Splendour to fight on for permanent site
And Byron Council says the judgment could have significant impacts for the Byron Shire.
The court action was launched by CONOS – Conservation of North Ocean Shores – which challenged the validity of the council’s consent on the grounds that development was not permitted in 7(k) habitat zones which covered parts of the site.
In his ruling, Justice Brian Preston said the council had no power to grant consent to a prohibited development and he declared the consent invalid.
Mat Morris, general manager for North Byron Shire Parklands, the name given to the proposed festival site, said the judge had found fault with the council’s technical processing of the application.
Mr Morris said the judge had said the council should have issued consent for both use of roads and a place of assembly, whereas it had only issued consent for a place of assembly.
He said the judge had not raised any concerns regarding the merit of the application itself.
“Contrary to what CONOS have been reporting, Chief Justice Preston had no issue with the environmental integrity of what we are proposing,” he said.
“He had no issue with the suitability of the site.
“We are held up this time by a technical issue relating to the judge’s view of council’s processing of our application..
“It is frustrating that we have further delays due to no fault of our own or what we are proposing.”.
Mr Morris said the site’s owners would continue their efforts to get approval to see the site become a respected sustainable event venue.
“In the meantime our intensive work on improving the biodiversity values of the site will go on,” he said.
The council’s director of planning, Ray Darney, said the court found that the development application did not seek consent for access roads for agricultural usage or other permissible uses.
“As the roads were an integral part of the development application, the court reasoned the entire consent was invalid,” he said.
“This judgment could have significant implications for some landowners in the shire.
“For example, if the court’s logic is applied, a future application for a house in a rural zone which requires a driveway across a 7(k)(habitat) or other environment zone, would have to be refused.
“The judgment left the door open for Splendour to lodge a separate application for stand-alone permissible development in the 7(k) zone such as roads or agriculture.
“The court said council is obliged to assess such an application on the basis of the information contained in the DA and principles of characterisation referred to in the judgment.
“This has the potential to encourage piecemeal applications when council has historically tried to encourage complete applications which disclose to the council and the community all aspects of development proposals.
“This is not as transparent as single complete applications and encourages multiple applications rather than comprehensive ones.
“This not only increases the number of applications council has to assess but can often lead to poor planning outcomes as well.”
Mr Darney said the court’s decision meant the Splendour application remained undetermined.
He said Splendour organisers had not yet provided the council with any indication as to what they intended to do with the application.
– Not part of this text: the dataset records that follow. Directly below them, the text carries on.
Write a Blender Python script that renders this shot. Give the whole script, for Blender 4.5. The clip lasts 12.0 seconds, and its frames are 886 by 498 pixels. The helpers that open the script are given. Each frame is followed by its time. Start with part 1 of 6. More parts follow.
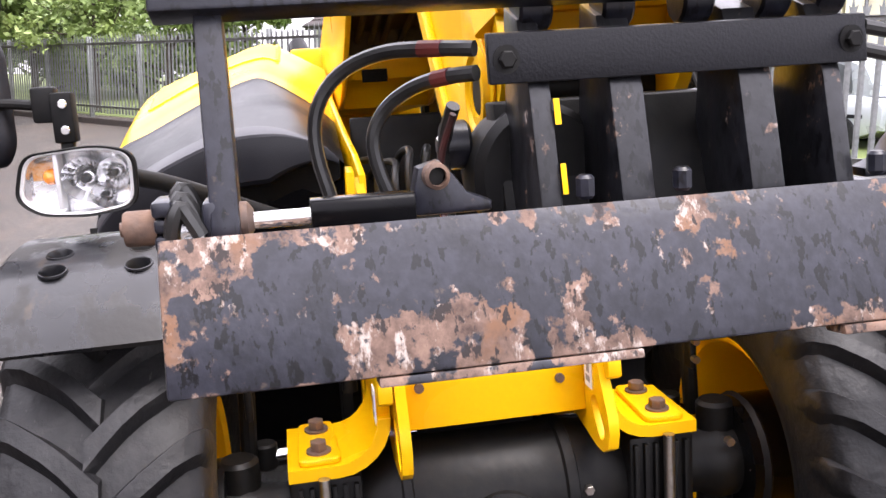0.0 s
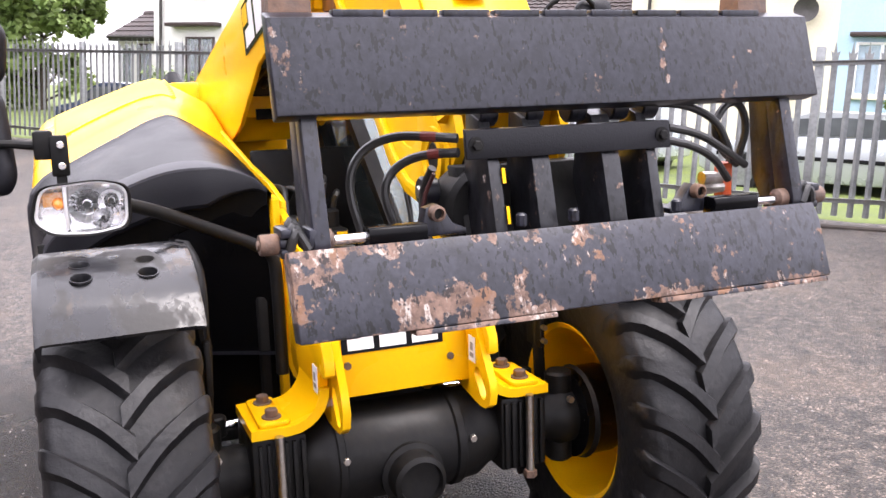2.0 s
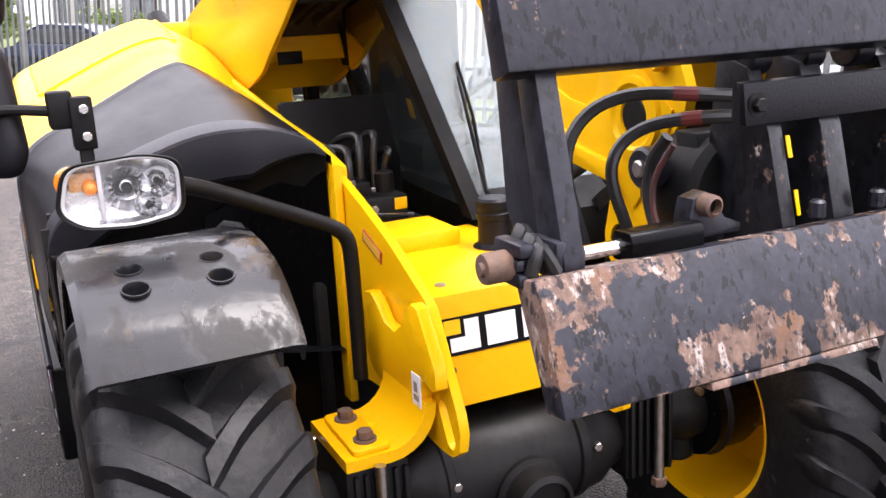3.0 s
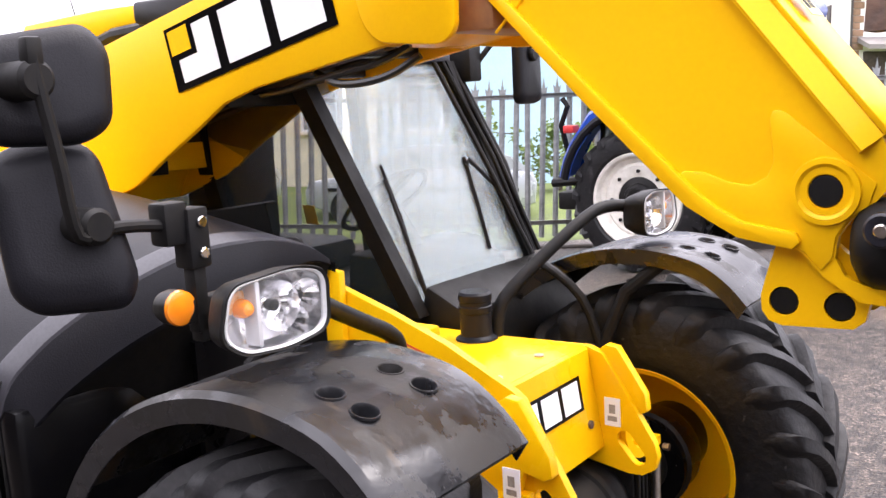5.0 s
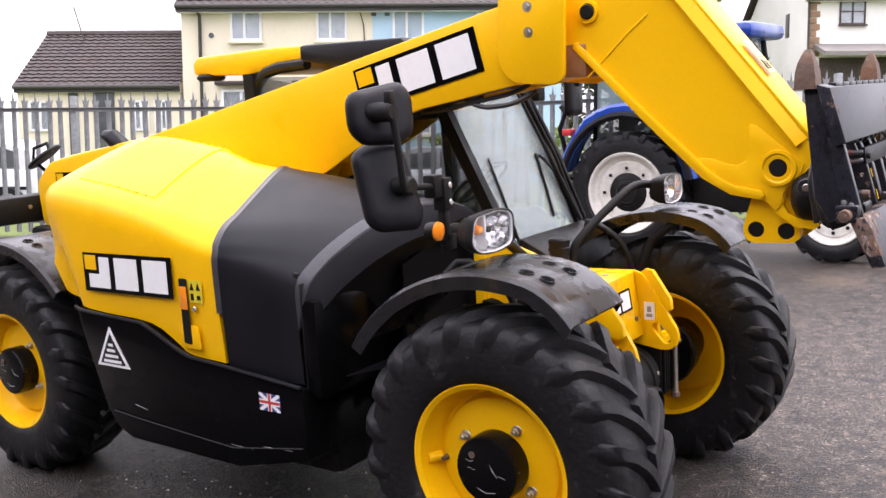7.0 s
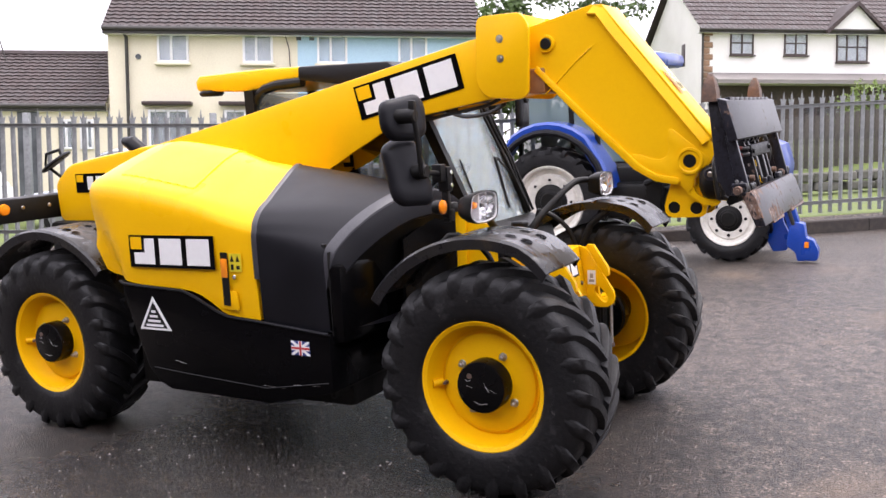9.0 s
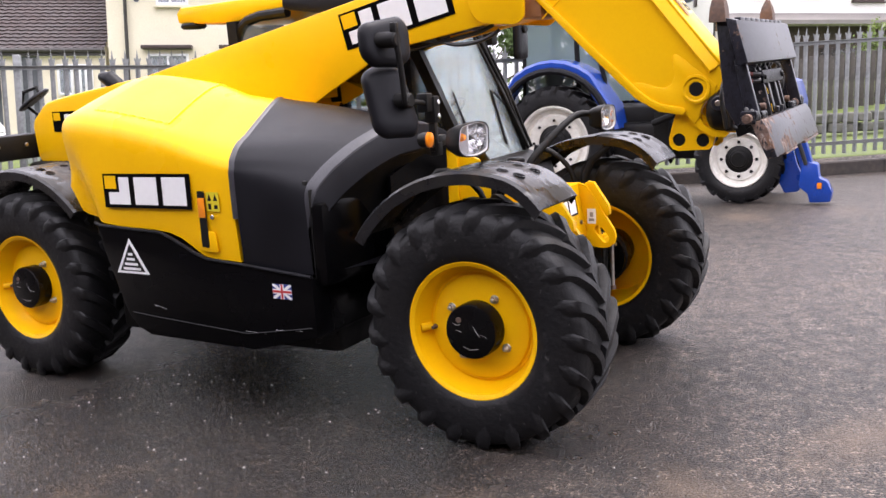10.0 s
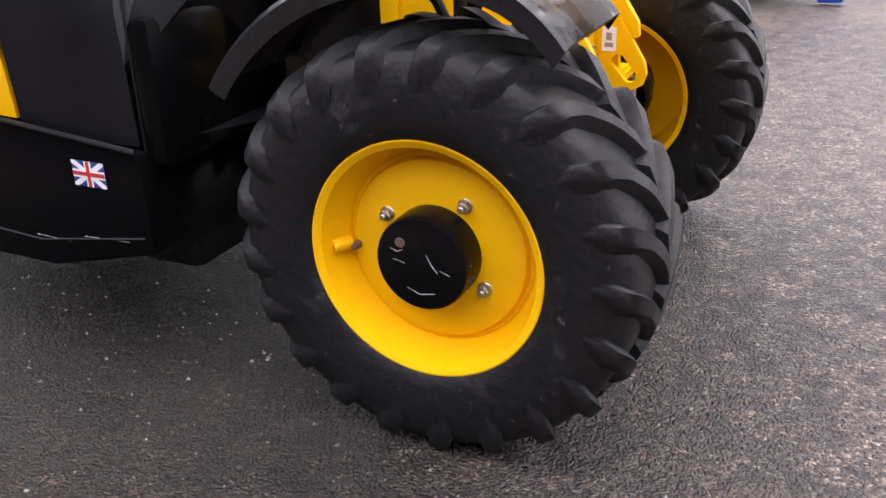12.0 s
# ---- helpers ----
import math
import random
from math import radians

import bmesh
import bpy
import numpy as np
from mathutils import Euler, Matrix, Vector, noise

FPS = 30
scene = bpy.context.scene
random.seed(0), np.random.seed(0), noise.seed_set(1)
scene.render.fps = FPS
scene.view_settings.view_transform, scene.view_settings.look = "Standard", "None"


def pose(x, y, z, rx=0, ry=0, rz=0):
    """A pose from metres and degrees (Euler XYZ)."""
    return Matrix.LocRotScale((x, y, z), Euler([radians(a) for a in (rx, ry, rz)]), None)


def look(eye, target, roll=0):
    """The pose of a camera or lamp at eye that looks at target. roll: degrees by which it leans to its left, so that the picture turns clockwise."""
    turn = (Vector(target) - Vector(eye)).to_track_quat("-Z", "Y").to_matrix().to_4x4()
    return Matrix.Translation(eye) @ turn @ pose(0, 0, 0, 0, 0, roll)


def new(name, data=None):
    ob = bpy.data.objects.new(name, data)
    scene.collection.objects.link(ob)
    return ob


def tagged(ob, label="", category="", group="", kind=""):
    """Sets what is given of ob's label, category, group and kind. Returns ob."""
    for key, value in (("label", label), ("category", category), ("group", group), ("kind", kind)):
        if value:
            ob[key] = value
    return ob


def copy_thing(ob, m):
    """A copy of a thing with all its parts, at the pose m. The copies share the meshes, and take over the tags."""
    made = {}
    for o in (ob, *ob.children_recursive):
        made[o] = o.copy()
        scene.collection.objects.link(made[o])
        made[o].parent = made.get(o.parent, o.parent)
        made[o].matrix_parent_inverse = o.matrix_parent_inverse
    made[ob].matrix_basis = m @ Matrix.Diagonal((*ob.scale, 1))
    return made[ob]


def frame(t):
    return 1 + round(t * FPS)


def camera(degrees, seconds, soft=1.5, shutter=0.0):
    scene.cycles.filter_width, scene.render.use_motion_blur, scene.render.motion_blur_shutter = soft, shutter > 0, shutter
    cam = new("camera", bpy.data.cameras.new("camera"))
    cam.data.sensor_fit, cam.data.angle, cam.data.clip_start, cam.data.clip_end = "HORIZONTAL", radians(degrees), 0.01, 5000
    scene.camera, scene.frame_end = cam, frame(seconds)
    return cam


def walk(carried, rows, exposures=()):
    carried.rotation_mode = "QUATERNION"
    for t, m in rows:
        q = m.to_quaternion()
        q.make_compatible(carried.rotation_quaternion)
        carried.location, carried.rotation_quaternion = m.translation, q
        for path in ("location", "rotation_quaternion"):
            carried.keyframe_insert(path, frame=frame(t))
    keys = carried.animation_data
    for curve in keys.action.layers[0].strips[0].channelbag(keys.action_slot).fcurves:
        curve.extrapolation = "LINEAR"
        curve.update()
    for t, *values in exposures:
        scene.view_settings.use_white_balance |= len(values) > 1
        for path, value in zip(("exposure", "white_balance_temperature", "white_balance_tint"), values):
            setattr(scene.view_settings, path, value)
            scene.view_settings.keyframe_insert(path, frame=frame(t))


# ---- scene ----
cam = camera(51.4, 12.0)
# The yard falls away towards the machine's right-hand side: SLOPE takes the machine's own axes
# (x ahead, y to its left, z square to the yard) into the level world.
SLOPE = Vector((0.0098, 0.0781, 1.0)).rotation_difference(Vector((0, 0, 1))).to_matrix().to_4x4()
PATH = [
    (0, (2.169, -0.444, 1.612), (0.230, -0.121, 1.243), -3.6),
    (0.5, (2.497, -0.547, 1.720), (0.573, -0.126, 1.374), -1.3),
    (1, (2.762, -0.643, 1.769), (0.851, -0.148, 1.444), 0.2),
    (1.5, (2.852, -0.802, 1.773), (0.980, -0.152, 1.505), -2.5),
    (2, (2.778, -0.926, 1.750), (0.952, -0.192, 1.394), -1.7),
    (2.5, (2.426, -0.978, 1.746), (0.602, -0.279, 1.316), -1.7),
    (2.7, (2.280, -1.023, 1.768), (0.475, -0.295, 1.309), -2.4),
    (4.3, (1.437, -1.598, 1.746), (0.049, -0.293, 1.137), -1.7),
    (4.5, (1.386, -1.674, 1.764), (0.050, -0.306, 1.177), -1.7),
    (5, (1.294, -2.086, 1.802), (0.100, -0.512, 1.490), -3.3),
    (5.5, (1.351, -2.461, 1.839), (0.205, -0.860, 1.489), -3.8),
    (6, (1.537, -2.813, 1.848), (0.314, -1.265, 1.523), -3.4),
    (6.5, (1.651, -3.299, 1.862), (0.464, -1.727, 1.515), -0.2),
    (7, (1.742, -3.718, 1.896), (0.607, -2.101, 1.585), -3.4),
    (7.2, (1.787, -3.850, 1.888), (0.682, -2.205, 1.621), -2.4),
    (8.8, (1.987, -4.834, 1.837), (1.000, -3.116, 1.571), -2.9),
    (9, (1.973, -4.883, 1.841), (1.008, -3.153, 1.570), -3.0),
    (9.5, (1.973, -4.854, 1.831), (1.002, -3.127, 1.557), -3.0),
    (10, (1.926, -4.595, 1.744), (0.946, -2.894, 1.362), -3.4),
    (10.5, (1.783, -4.151, 1.695), (0.815, -2.485, 1.160), -0.8),
    (11, (1.419, -3.701, 1.605), (0.571, -2.004, 0.971), 0.9),
    (11.5, (1.196, -3.293, 1.591), (0.365, -1.637, 0.837), -1.8),
    (12, (0.966, -2.928, 1.564), (0.177, -1.285, 0.739), -1.8),
]
walk(cam, [(t, SLOPE @ look(eye, target, roll)) for t, eye, target, roll in PATH],
     [(0.0, 2.05, 6620, 17), (1.0, 2.20, 6620, 17), (2.0, 2.05, 6620, 17), (2.5, 1.90, 6620, 17), (4.5, 2.00, 6620, 17), (5.5, 1.95, 6620, 17), (7.0, 1.62, 6620, 17), (9.5, 1.56, 6620, 17), (10.5, 1.68, 6620, 17), (11.0, 1.78, 6620, 17), (12.0, 1.88, 6620, 17)])

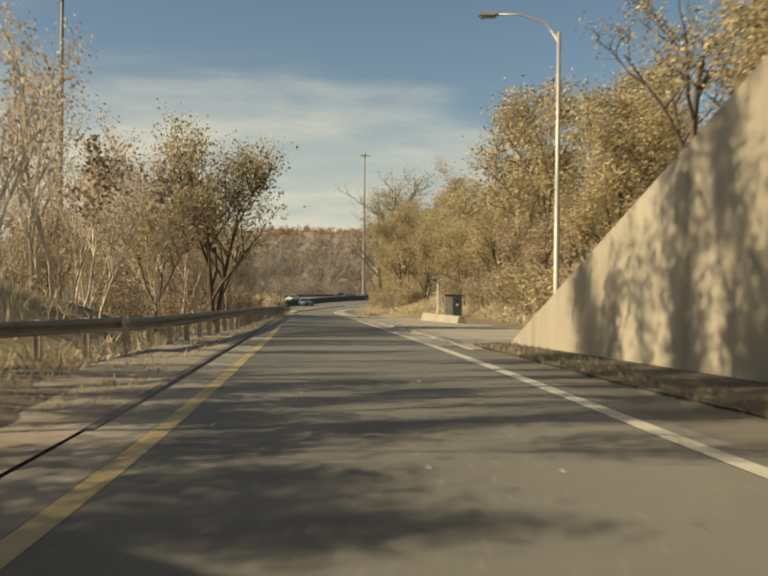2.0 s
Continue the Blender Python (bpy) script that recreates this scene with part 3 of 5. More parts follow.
k_off_by = keyed((146, 0.6), (158, 0.42), (172, 0.3), (214, 0.3))


def k_off(s):
    """The kerb's face beside the left edge line."""
    return d_left(s) - k_off_by(s)


def kerb(name, s0, s1, fd, side, label, h=0.15, w=0.3, piece=6.0, mat="kerb"):
    """A kerb of cast lengths with open joints."""
    holder = tagged(new(name), label, "kerb", kind="structure")
    rise = h if callable(h) else (lambda s: h)
    for a in np.arange(s0, s1 - 0.5, piece):
        b = min(a + piece - 0.03, s1)
        prof = lambda s: [(fd(s), -0.12), (fd(s) + side * 0.02, rise(s) - 0.03), (fd(s) + side * 0.06, rise(s)), (fd(s) + side * w, rise(s) + 0.01), (fd(s) + side * (w + 0.02), -0.14)]
        rows = [[ramp(s, q, dz) for q, dz in (prof(s) if side > 0 else prof(s)[::-1])] for s in np.linspace(a, b, 4)]
        n = np.arange(15).reshape(3, 5)[:, :-1].ravel()
        faces = np.stack([n, n + 1, n + 6, n + 5], 1).tolist() + [(0, 1, 2, 3, 4), (15, 16, 17, 18, 19)]
        me = mesh_from("kerb_stone", np.array(rows).reshape(-1, 3), faces, [M[mat]])
        part("kerb_stone", me, holder)


tagged(new("gutter", ramp_loft("gutter", 40, 147, lambda s: [(d_left(s) - np.interp(s, [40, 60], [0.7, 0.78]), 0.02), (d_left(s) - 0.5, 0.022), (d_left(s) - 0.11, 0.0135)], M["kerb"])), "worn grey concrete strip beside the yellow line", "gutter", kind="structure")
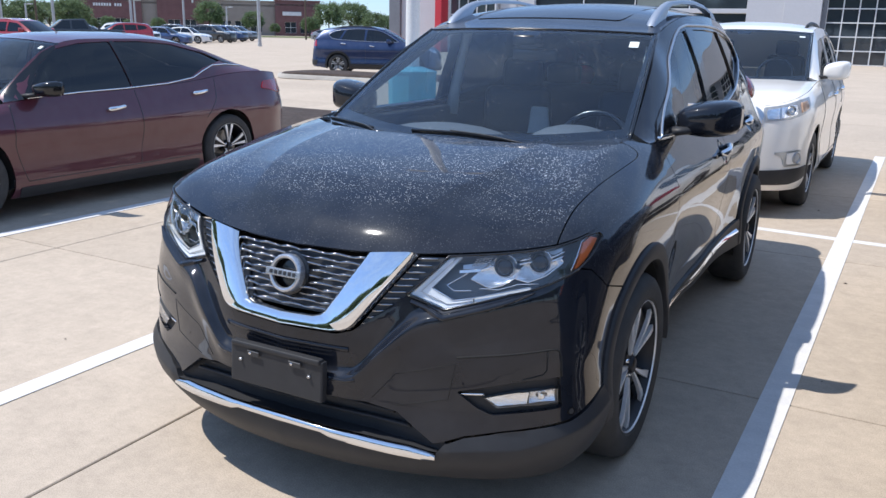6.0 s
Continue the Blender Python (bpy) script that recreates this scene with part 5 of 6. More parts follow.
def build_sedan(name, m, label, paint, detail=1, group=""):
    s = SEDAN
    return plain_car(name, m, label, s, paint,
        roof=[(1.38, 0.72, 0.945), (1.65, 0.675, 1.17), (1.9, 0.63, 1.345), (2.1, 0.595, 1.41), (2.6, 0.575, 1.45), (3.0, 0.57, 1.45), (3.4, 0.57, 1.42), (3.8, 0.585, 1.335), (4.2, 0.64, 1.20), (4.5, 0.71, 1.118)],
        axles=(0.99, 3.82), radius=0.342, rim=0.245, track=0.915,
        hood_at=dict(corner=0.5, end=1.37, centre=[(0.02, 0.72), (0.25, 0.82), (0.6, 0.89), (1.12, 0.945)], ridge=0.6, rise=0.012),
        glass_at=dict(base=(0.72, 1.38, 0.945), base_mid=(1.14, 0.93), top=(0.595, 2.1, 1.41), top_mid=(1.97, 1.445), roof_end=3.55, roof_end_mid=3.6, crown=0.055, tail=4.48, arch=0.012),
        panes=[("front_window", M_DARKGLASS, [(1.60, 0.014), (1.84, 1.245), (2.05, 1.368), (2.3, 1.413), (2.635, 1.428), (2.675, 0.014)]),
               ("rear_side_window", M_DARKGLASS, [(2.71, 0.014), (2.67, 1.429), (3.0, 1.428), (3.35, 1.402), (3.7, 1.325), (3.98, 1.235), (3.62, 0.1), (3.4, 0.03)])],
        ring=None, belt=[(1.6, 0.008), (2.1, 0.008), (2.6, 0.008), (3.1, 0.01), (3.45, 0.03), (3.62, 0.075), (3.78, 0.105), (4.0, 0.09), (4.25, 0.06)] if detail else None,
        seams=[[(1.42, 0.93), (1.41, 0.6), (1.5, 0.3)], [(2.68, 0.99), (2.7, 0.6), (2.66, 0.3)], [(3.72, 1.06), (3.66, 0.85), (3.5, 0.68)], [(1.5, 0.3), (3.4, 0.31)]],
        handles=[(2.42, 0.840), (3.46, 0.928)], mirror_at=((0.985, 1.70, 1.05), (0.14, 0.085, 0.066), (0.80, 1.60, 0.99)), mirror_mat=M_TRIM,
        front=[("headlamp", [(0.62, 0.62), (0.95, 0.70), (1.25, 0.80), (1.2, 0.81), (0.8, 0.735), (0.6, 0.70)], M_LAMP, 0.006), ("grille", [(0, 0.64), (0.35, 0.66), (0.3, 0.35), (0, 0.3)], M_HOUSING, 0.005),
               ("front_lip", [(0, 0.22), (0.9, 0.24), (0.9, 0.2), (0, 0.18)], M_PLASTIC, 0.012),
               ("sill_cladding", [(s.uy(1.42), 0.255), (s.uy(3.38), 0.27), (s.uy(3.38), 0.165), (s.uy(1.42), 0.165)], M_PLASTIC, 0.006)],
        back=[("tail_lamp", [(-1.27, 0.93), (-1.20, 1.005), (-0.86, 1.015), (-0.3, 0.96), (-0.3, 0.86), (-0.9, 0.865)], M_TAIL, 0.01), ("rear_diffuser", [(-1.0, 0.32), (-0.01, 0.34), (-0.01, 0.24), (-0.9, 0.24)], M_PLASTIC, 0.01)],
        detail=detail, group=group, step=0.06 if detail else 0.14, pillar=[[(1.392, 0.004), (1.66, 0.004), (1.66, 0.016), (1.60, 0.016), (1.84, 1.245), (2.05, 1.368), (2.06, 1.395), (1.9, 1.332), (1.65, 1.158)], [(2.672, 0.012), (2.632, 1.428), (2.673, 1.429), (2.713, 0.012)], [(3.70, 1.335), (4.02, 1.235), (4.22, 1.165), (3.98, 1.215)]] if detail else (), stickers=[(0.68, 0.10, 0.07, 0.05), (0.84, 0.86, 0.05, 0.05)] if detail else ())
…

The second reason the court found the consent to be invalid was that the council had not properly considered how the development satisfied the 7(k) zone objectives, he said.
The judgment was an indication that the council needed to review the way it presented reasons in assessment reports.
CONOS president, Bob Oehlman, said the decision indicated the group was right in saying the application for the proposed trial was not handled correctly by the council.
Mr Oehlman said the approval went against the council’s own habitat protection zoning.
“We expect a few more twists and turns,” he said.
“Obviously they have invested a lot of money in the site and they would like a return for it.”
The Coalition for Festival Sanity welcomed the court’s decision.
“Although this is only the first victory in our fight to stop the development of the festival site, it could prove to be decisive as council is now unable to approve the use of the environmental protection zone within the proposed site as an access to the festival area," said CFFS spokesperson, Mac Nicolson.
"We feel vindicated as a community that we have taken this stance and we will continue to throw whatever resources we can muster in order to stop this proposal once and for all and by doing so send a message to all those planners and proposers of developments that it is not just about vehicular access, the motor car and dollars.
“The local community must be consulted and environmental considerations respected.
“It would now make a lot of sense for council to get its house in order and proceed with an events policy and social impact policies that are compatible with the community’s wishes."
Mr Nicolson said that Mr Darney should read the transcript of the ruling before ‘going off half-cocked’ and causing alarm for those house owners he said would be affected.
He said the ruling found, on the contrary, that the proposed roads that Splendour wanted to build on the 7k zones could not be deemed to be roads in the true meaning of the definition but were in fact works that were ancillary to the festival site itself and therefore a part of the festival site which was defined as a place of assembly and not permitted in a 7k zone.
Justice Preston ordered Billinudgel Property Pty Ltd, the owners of the land, and Splendour in the Grass Pty Ltd to pay all costs involved in the challenge.